RUSSIA. Last month’s downing of Malaysia Airlines Flight 17 (MH17) in Eastern Ukraine has been something of a game changer for Russian President Vladimir V. Putin. The flight was brought down by what is now suspected to be a Russian-made anti-aircraft missile, fired by pro-Russian separatists. The details of the actual mechanism by which the rebels downed the plane seem fuzzy, but the most likely explanation is that they did so mistaking it for Ukrainian military aircraft.

These actions have only solidified suspicions by many in the international community of Putin’s support of the separatists in Ukraine—deemed “terrorists” by Petro Poroshenko and his new government in Western Ukraine. In Putin’s eyes, the annexation of Crimea earlier this year was a strategic geopolitical move. Following the same logic, maintaining a firm grip on Ukraine is a vital national interest to not only gain influence but also to prevent it from joining NATO, following the path of former members of the Warsaw Pact such as Romania, Estonia and Slovakia, among others. Putin’s actions are not irrational or unfounded, however. His neo-imperialist stance envisions a “new Russia,” that is not unlike the “old Russia” of the Soviet Union, to return the country to its old, no-nonsense and somewhat respectable glory days. His actions are consistent with this view, such as the repression of journalists and the backing of autocratic regimes and dictatorships like Syria or Iran.

Although Putin’s strategic vision is not the first in history, his course of action is unorthodox. The seemingly loyal rebels made a mistake, leaving Russia responsible. It has become blatantly obvious that maintaining plausible deniability in Ukraine by clandestinely arming separatists will come back to bite you in the ass. Hasn’t Putin seen the lesson of Pakistan, whose support of the Taliban in Afghanistan has now roused an insurgency in North Waziristan? U.S. President Barack Obama remarked “…Russia is once again isolating itself from the international community by setting back decades of genuine progress.”

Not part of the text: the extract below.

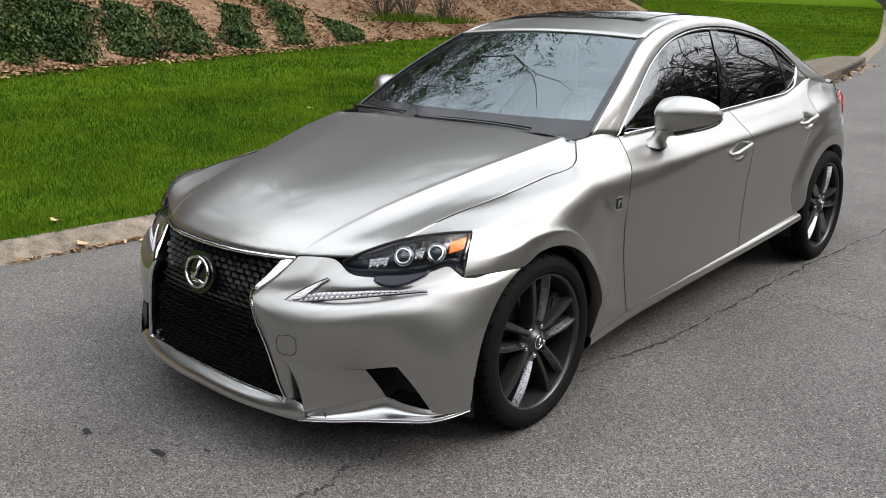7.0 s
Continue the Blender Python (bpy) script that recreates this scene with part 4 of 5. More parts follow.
# cabin
bm = bmesh.new()
bmesh.ops.create_cube(bm, size=1)
bm.transform(Matrix.Translation((0, 1.9, 0.52)) @ Matrix.Diagonal((1.42, 2.9, 0.6, 1)))
part("cabin_floor", bm, INTERIOR, car)
dash = loft([[(-0.68, 0.52, 0.93), (0, 0.50, 0.955), (0.68, 0.52, 0.93)], [(-0.68, 0.85, 0.95), (0, 0.88, 0.96), (0.68, 0.85, 0.95)], [(-0.68, 1.0, 0.90), (0, 1.02, 0.90), (0.68, 1.0, 0.90)], [(-0.68, 1.02, 0.7), (0, 1.04, 0.7), (0.68, 1.02, 0.7)]], 12, 12)
sheet("dashboard", dash, INTERIOR, car, 0.01)
v, f = ring_mesh((0.36, 1.12, 0.93), (0, 0.9, 0.45), 0.18, 0.016)
obj("steering_wheel", v, f, INTERIOR, car)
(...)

Arguments for a direct military confrontation are incredibly weak for several reasons, one of them being the fact that two nuclear powered states are very unlikely to go to war under the realist theory of mutually assured destruction (MAD) just for the sake of a small, relatively insignificant state. Some believe the US and EU should persuade Russian leaders with incentives to change their course of action, but that sends a message to the international community that rewards an aggressive state, setting a dangerous precedent for not only Russia but other states. The most feasible option that was left on the table is a form of coercive diplomacy: economic sanctions.

Prior to the downing of the plane, Putin was enjoying a level of popularity and a soaring approval rating within Russia, as well as a degree of international respect. Western opposition was present, but economic sanctions that were in place only targeted select individuals in the Kremlin. More punitive sanctions were adopted by the United States and the European Union following the MH17 disaster, including provisions to close markets to Russian state banks, to place an embargo on new weapons sales and to ban member states from engaging in new defense contracts with Russia. Putin retaliated by withdrawing from the Intermediate Range Nuclear Forces (INF) Treaty, which bans the testing of intermediate range missiles that are in a range of 300 to 3,400 miles, and later ordered an import ban on European and American agricultural products for one year.

Although some are quick to dismiss economic sanctions as the softest form of coercive diplomacy, sanctions may change Putin’s course of foreign policy. It’s important to acknowledge that we don’t know how, when, or if sanctions in place will even work. Such analysis is best done in hindsight, and its impact(s) are typically visible in the long run. Unfortunately, some believe that Russian actions will only get worse before they get better, which is not a far-fetched notion. The international community is worried about the potential of a Russian invasion of Ukraine on the pretense of the delivery of humanitarian aid. NATO member states are currently trying to deter Russia from taking substantial action, which clearly is not working. I guess we’ll just have to wait and see how this plays out.